When in the fall of 1941 a group of Calais notables, including the eminent historian Ned Lamb and businessmen John Trimble and Arthur Unobskey, wrote to President Roosevelt offering the White House a Christmas tree from St Croix Island for the holidays, they had no reason to anticipate the momentous events which were to occur just after the President’s reply to their letter.

Saint Croix Island lighthouse in the 1900s.
Saint Croix Island lighthouse in the 1900s.

NPS Archives

November 28, 1941

The White House

We should be very happy indeed, to have the Christmas tree from the island near Calais, Maine. It would be just like something from home. As you know, I have a fifty year familiarity with every inch of the St. Croix River up to and beyond Calais.

By the way, the actual site of settlement of De Monts and Champlain has never been definitely proved. I wish you would get some members of the Maine historical society, probably with the aid of a New Brunswick historical society, to try to make a definite determination of this. There are several islands, including the one which forms the harbor of St. Andrews, N. B. which claim the honor. As far as I know, no one has ever dug thoroughly to discover foundations, pewter ware, or other traces. Such traces must exist.

It would be a nice thought to have the Christmas tree from the city where the first Christmas observance on the northern coasts United States was held.

Very sincerely yours,

Franklin D. Roosevelt

Saint Croix Island lighthouse keeper and wife with Christmas tree for the President.
Saint Croix Island lighthouse keeper and wife with Christmas tree for the President.

Saint Croix Historical Society

The reply was not received until early December and the Calais folks made haste to obtain the tree which was, after all, on St Croix Island with which communications in those days were not easy. Two days after Pearl Harbor they managed to get to the island and John Trimble cut the tree. The keeper and his wife, Elson and Constance Small, were reluctant at first to take a tree from an island with so few large trees. Finally they were convinced that the sacrifice was appropriate given events of December 7th, 1941.

Constance Small, the keeper’s wife, described the day the tree was cut, two days after Pearl Harbor:

“One day in winter 1941, on December 9th exactly, a signal was seen at Red Beach for Elson to pick up guests on shore. There he found a Mr. John Trimble. Mr. Arthur Unobskey, two businessmen from Calais and a photographer from the State Publicity Bureau in Augusta. Pearl Harbor had just been attacked, starting WWII, and it had been decided to send a Christmas tree from the site of the first Christmas celebrated in North America to the White House in Washington, where President Roosevelt was entertaining Mr. Winston Churchill for Christmas.” A beautifully shaped tree, about 18 feet high, and one of the very few left on the island, was chosen. If it hadn’t been for a historical purpose, I would have felt quite bad to have it cut down.” said Mrs. Small.
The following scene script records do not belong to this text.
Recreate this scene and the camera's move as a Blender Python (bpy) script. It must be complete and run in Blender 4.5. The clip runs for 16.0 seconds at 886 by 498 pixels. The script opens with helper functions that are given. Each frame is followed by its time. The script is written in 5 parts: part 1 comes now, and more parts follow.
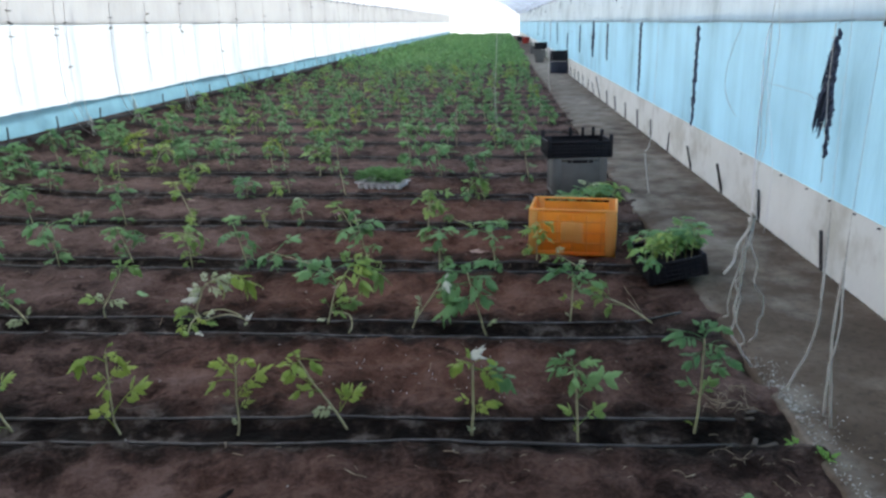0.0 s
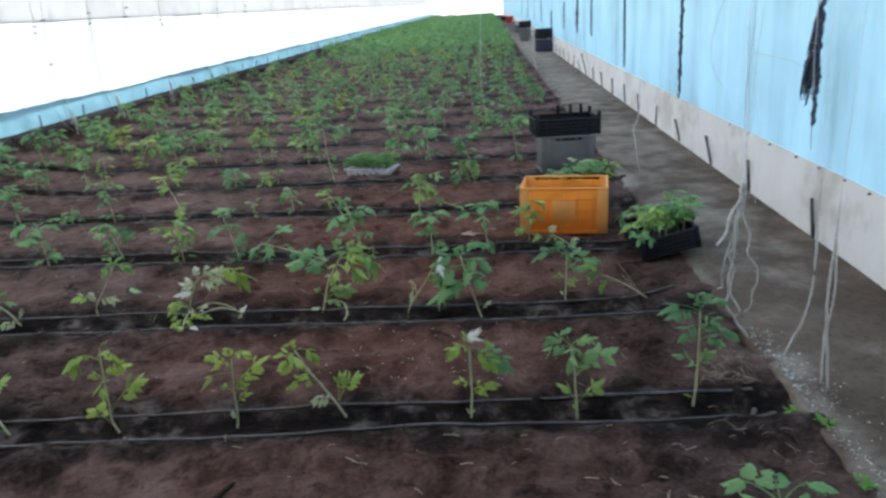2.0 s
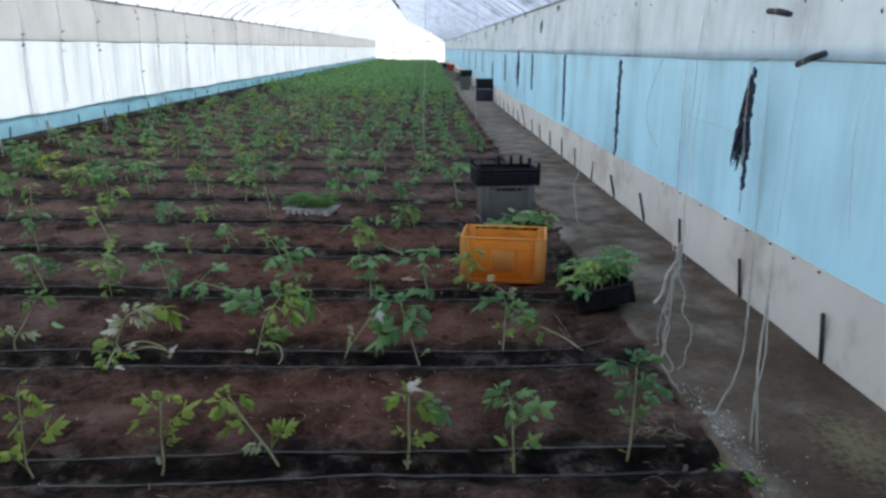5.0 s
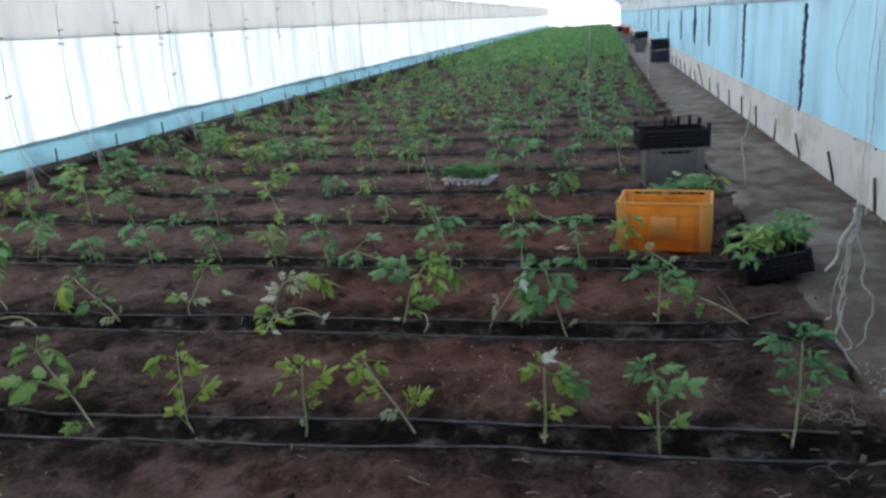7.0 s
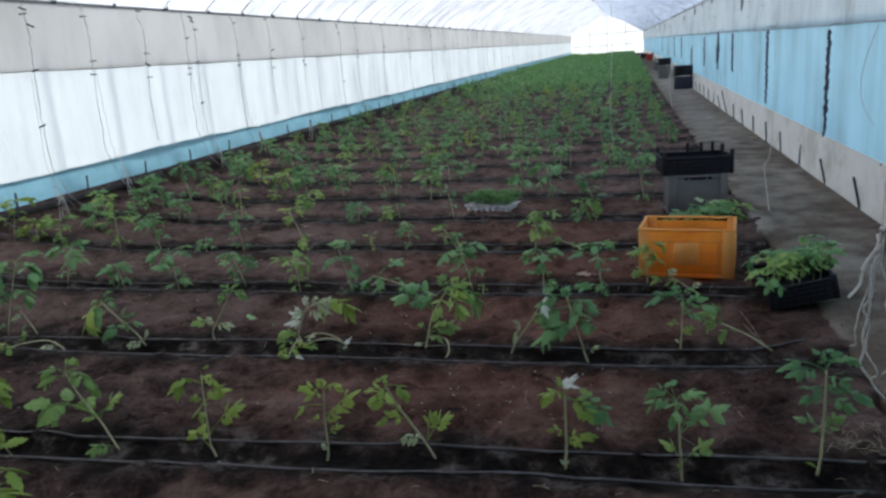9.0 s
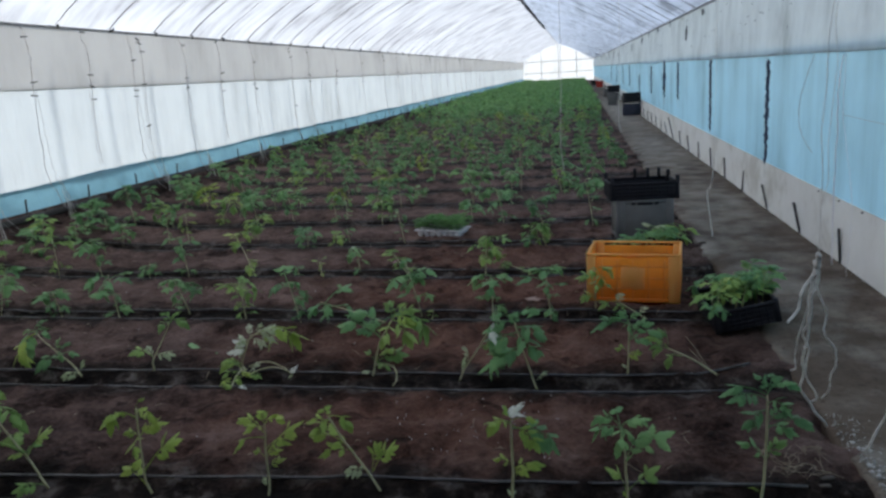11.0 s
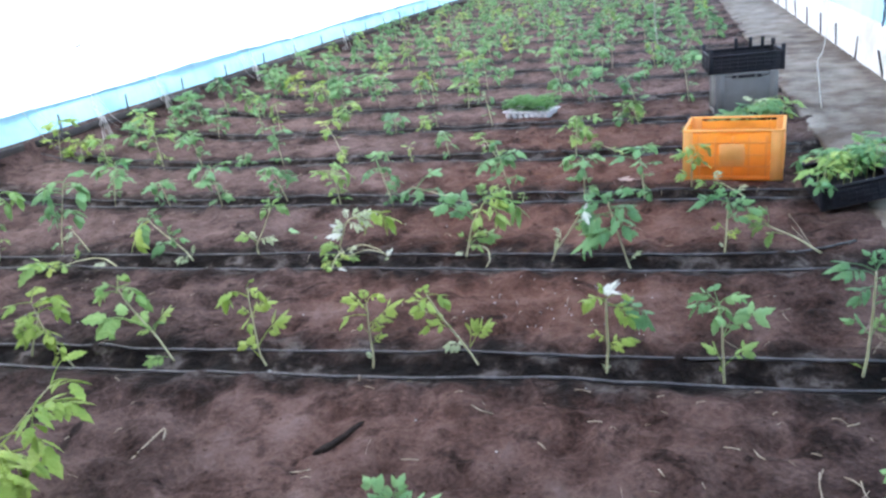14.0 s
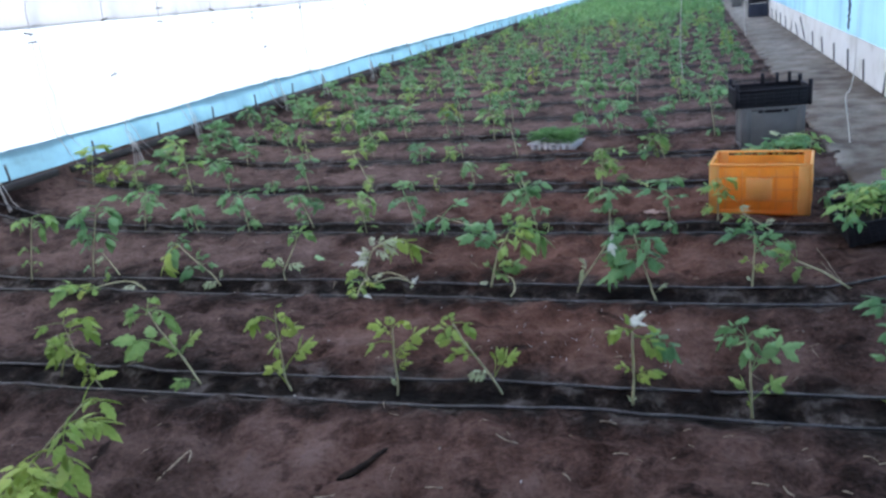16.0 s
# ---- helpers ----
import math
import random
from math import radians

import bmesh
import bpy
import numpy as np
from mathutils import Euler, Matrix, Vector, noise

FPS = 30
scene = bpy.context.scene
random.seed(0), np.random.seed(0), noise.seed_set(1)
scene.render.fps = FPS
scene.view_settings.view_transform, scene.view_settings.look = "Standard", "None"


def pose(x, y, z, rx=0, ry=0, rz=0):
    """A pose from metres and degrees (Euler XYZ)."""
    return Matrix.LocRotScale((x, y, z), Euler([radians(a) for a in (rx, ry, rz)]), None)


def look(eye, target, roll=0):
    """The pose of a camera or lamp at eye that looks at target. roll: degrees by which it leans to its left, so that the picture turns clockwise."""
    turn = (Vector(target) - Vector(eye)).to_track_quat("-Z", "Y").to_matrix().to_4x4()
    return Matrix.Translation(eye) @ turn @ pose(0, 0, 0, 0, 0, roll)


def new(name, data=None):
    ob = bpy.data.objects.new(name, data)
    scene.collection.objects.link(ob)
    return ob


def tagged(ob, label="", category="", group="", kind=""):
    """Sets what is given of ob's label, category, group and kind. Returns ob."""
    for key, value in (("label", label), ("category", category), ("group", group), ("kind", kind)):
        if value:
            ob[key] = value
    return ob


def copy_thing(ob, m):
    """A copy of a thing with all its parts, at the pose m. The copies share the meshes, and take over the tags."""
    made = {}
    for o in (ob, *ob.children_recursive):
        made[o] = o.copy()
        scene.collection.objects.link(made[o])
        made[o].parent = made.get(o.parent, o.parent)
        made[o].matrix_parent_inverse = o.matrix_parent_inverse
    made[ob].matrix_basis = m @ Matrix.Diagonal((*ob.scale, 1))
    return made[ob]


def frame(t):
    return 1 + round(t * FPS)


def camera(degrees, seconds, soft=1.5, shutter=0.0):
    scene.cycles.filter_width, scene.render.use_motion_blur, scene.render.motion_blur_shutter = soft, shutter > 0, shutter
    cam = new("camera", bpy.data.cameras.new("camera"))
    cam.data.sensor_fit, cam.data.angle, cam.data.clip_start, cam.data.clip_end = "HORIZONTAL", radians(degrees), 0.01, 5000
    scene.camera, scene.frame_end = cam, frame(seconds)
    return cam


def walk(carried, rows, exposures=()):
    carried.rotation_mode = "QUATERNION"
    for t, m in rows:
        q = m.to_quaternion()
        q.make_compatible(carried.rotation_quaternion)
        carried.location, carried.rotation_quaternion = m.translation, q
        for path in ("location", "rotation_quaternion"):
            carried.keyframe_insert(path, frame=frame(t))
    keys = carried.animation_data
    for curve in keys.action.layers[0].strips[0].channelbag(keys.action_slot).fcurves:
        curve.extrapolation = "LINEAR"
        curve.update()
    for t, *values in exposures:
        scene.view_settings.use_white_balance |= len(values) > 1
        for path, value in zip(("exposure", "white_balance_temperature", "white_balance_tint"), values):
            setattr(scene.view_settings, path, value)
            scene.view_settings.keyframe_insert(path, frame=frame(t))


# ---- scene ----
cam = camera(60.7, 16.0, soft=2.65, shutter=0.5)
PATH = [
    (0, (0.058, 0.079, 1.568), (-0.096, 1.991, 1.002), -1.2),
    (0.5, (0.048, 0.073, 1.566), (-0.125, 1.985, 1.006), -1.9),
    (1, (0.045, 0.079, 1.566), (-0.155, 1.982, 0.985), -3.1),
    (1.5, (0.049, 0.085, 1.561), (-0.169, 1.983, 0.97), -2.9),
    (2, (0.06, 0.095, 1.563), (-0.076, 1.995, 0.955), -3.5),
    (2.5, (0.081, 0.099, 1.566), (-0.001, 2.008, 0.973), -4.0),
    (3, (0.093, 0.097, 1.564), (0.067, 2.007, 0.97), -3.8),
    (3.5, (0.103, 0.085, 1.566), (0.169, 1.997, 0.983), -3.1),
    (3.7, (0.122, 0.097, 1.571), (0.202, 2.01, 0.991), -3.0),
    (5.8, (-0.036, 0.112, 1.589), (-0.042, 2.054, 1.112), 2.4),
    (6, (-0.009, 0.139, 1.57), (-0.121, 2.077, 1.087), 0.1),
    (6.5, (0.079, 0.233, 1.533), (-0.278, 2.103, 0.922), -2.5),
    (7, (0.168, 0.229, 1.526), (-0.249, 2.103, 0.963), -3.9),
    (7.5, (0.189, 0.215, 1.532), (-0.233, 2.105, 1.031), -3.8),
    (8, (0.199, 0.216, 1.533), (-0.239, 2.101, 1.028), -4.5),
    (8.5, (0.184, 0.201, 1.531), (-0.299, 2.076, 1.03), -4.4),
    (11, (0.215, 0.249, 1.531), (-0.144, 2.166, 1.092), -3.6),
    (11.5, (0.236, 0.261, 1.539), (-0.09, 2.186, 1.108), -4.0),
    (12, (0.239, 0.252, 1.532), (-0.067, 2.185, 1.117), -4.0),
    (12.5, (0.196, 0.223, 1.506), (-0.095, 2.116, 0.928), -3.0),
    (13, (0.173, 0.216, 1.513), (-0.36, 2.0, 0.782), -5.6),
    (13.5, (0.184, 0.212, 1.522), (-0.384, 1.99, 0.804), -7.1),
    (14, (0.188, 0.22, 1.524), (-0.395, 1.998, 0.816), -6.9),
    (14.5, (0.19, 0.211, 1.519), (-0.391, 1.994, 0.825), -6.3),
    (15, (0.182, 0.195, 1.52), (-0.458, 1.967, 0.849), -6.7),
    (15.5, (0.188, 0.195, 1.521), (-0.456, 1.966, 0.851), -7.1),
    (16, (0.175, 0.191, 1.525), (-0.462, 1.981, 0.899), -6.4),
]
EXPOSURES = [(0, 2.06, 6500, 10), (1, 2.14, 6500, 10), (2, 2.27, 6500, 10), (3.5, 2.07, 6500, 10), (5.8, 1.62, 6500, 10), (6.0, 1.68, 6500, 10), (6.5, 2.14, 6500, 10), (7.0, 1.88, 6500, 10),
             (8.5, 1.61, 6450, 10), (11, 1.35, 6450, 10), (12.0, 1.31, 6450, 10), (12.5, 1.57, 6380, 10), (13.0, 3.47, 6280, 14), (13.5, 3.51, 6280, 14), (14.0, 3.47, 6180, 15), (14.5, 3.37, 6130, 16),
             (15.0, 3.19, 6080, 16), (15.5, 2.79, 5980, 15), (16, 2.49, 5930, 15)]
walk(cam, [(t, look(eye, target, roll)) for t, eye, target, roll in PATH], EXPOSURES)

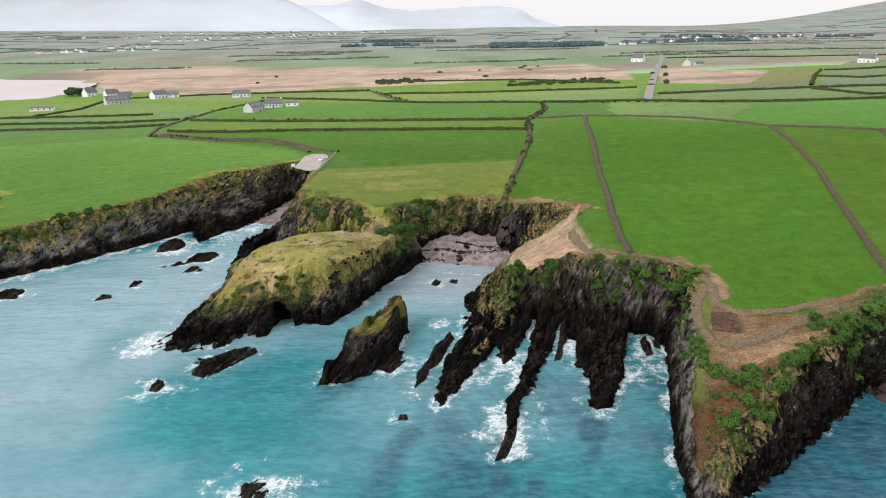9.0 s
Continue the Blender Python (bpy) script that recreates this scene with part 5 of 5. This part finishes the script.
def house(x, y, turn, length, depth, eave, ridge, wall, label, windows=3, chimneys=2, skylights=0, door=True, name="house", far=False, category="house", group=""):
    base = new(name)
    z = float(drape(x, y) + (far_rise(np.array(x), np.array(y)) if far else 0))
    base.matrix_world = pose(x, y, z, 0, 0, turn)
    tagged(base, label, category, group)
    part("wall", gabled(length, depth, eave, ridge), wall, base)
    part("roof", roof_mesh(length, depth, eave, ridge), SLATE, base, "grey slate roof")
    for i in range(chimneys):
        cx = (-1 if i == 0 else 1) * (length / 2 - 0.5)
        c = part("chimney", boxes((cx - 0.45, cx + 0.45, -0.35, 0.35, ridge - 0.6, ridge + 0.9)), wall, base)
        part("chimney_pot", boxes((cx - 0.15, cx + 0.15, -0.15, 0.15, ridge + 0.9, ridge + 1.25)), ROOFTILE, c)
    spots = [(k + 0.5) / windows * length - length / 2 for k in range(windows)]
    for k, wx in enumerate(spots):
        if door and k == windows // 2:
            part("door", boxes((wx - 0.5, wx + 0.5, -depth / 2 - 0.04, -depth / 2 + 0.05, 0, 2.05)), DOOR, base, "dark painted door")
            continue
        w = part("window", boxes((wx - 0.6, wx + 0.6, -depth / 2 - 0.05, -depth / 2 + 0.05, 0.9, 2.1)), WHITE, base)
        part("pane", boxes((wx - 0.5, wx + 0.5, -depth / 2 - 0.07, -depth / 2 - 0.045, 1.0, 2.0)), GLASS, w, "dark glass")
    for k in range(skylights):
        sx = (k + 0.5) / skylights * length * 0.8 - length * 0.4
        f = 0.45
        yy, zz = -depth / 2 * (1 - f), eave + (ridge - eave) * f + 0.26
        bm = boxes((-0.4, 0.4, -0.55, 0.55, 0, 0.06))
        bmesh.ops.transform(bm, verts=bm.verts, matrix=pose(sx, yy, zz, math.degrees(math.atan2(ridge - eave, depth / 2)), 0, 0))
        part("skylight", bm, PALE_GLASS, base, "pale roof light")
    return base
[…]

Roosevelt and family in front of the Saint Croix Christmas tree in 1941.
Roosevelt and family in front of the Saint Croix Christmas tree in 1941.

Saint Croix Historical Society

The tree was sent to Maine Senator Brewster and delivered to the White House where it was installed in the family quarters.

 

Winston Churchill and Franklin Roosevelt sit in the White House in 1941
Winston Churchill and Franklin Roosevelt sit in the White House in 1941

Soon thereafter Winston Churchill arrived to decide strategy for the war against Germany and Japan and it was at this conference that Roosevelt agreed with Churchill that it was imperative Germany be defeated before shifting the focus to the Japanese in the Pacific. This was a very unpopular decision with the American people and U.S. military at the time but few dispute it was, in hindsight, the correct decision. Perhaps it was a decision made after a brandy or, in Churchill's case, several brandies while sitting in front of a Christmas tree freshly cut from St. Croix Island.

Constance Small's husband, Elson Small, milking a cow just below the keeper's house.
Constance Small's husband, Elson Small, milking the Saint Croix Island cow just below the keeper's house.

Saint Croix Historical Society

Although Constance Small did not attain the notoriety of either Franklin Roosevelt or Winston Churchill she lived an interesting life as the wife of a lighthouse keeper and wrote a book  “The Lighthouse Keepers Wife", published in 1986 by University of Maine Press. Her recollections of living on St Croix Island and at other lighthouses is well worth reading.

It's interesting that FDR wasn't aware that the location of Dugua's 1604-05 French settlement had indeed been confirmed by archeologists in 1797, which ultimately resolved the international boundary dispute between British North America and the US.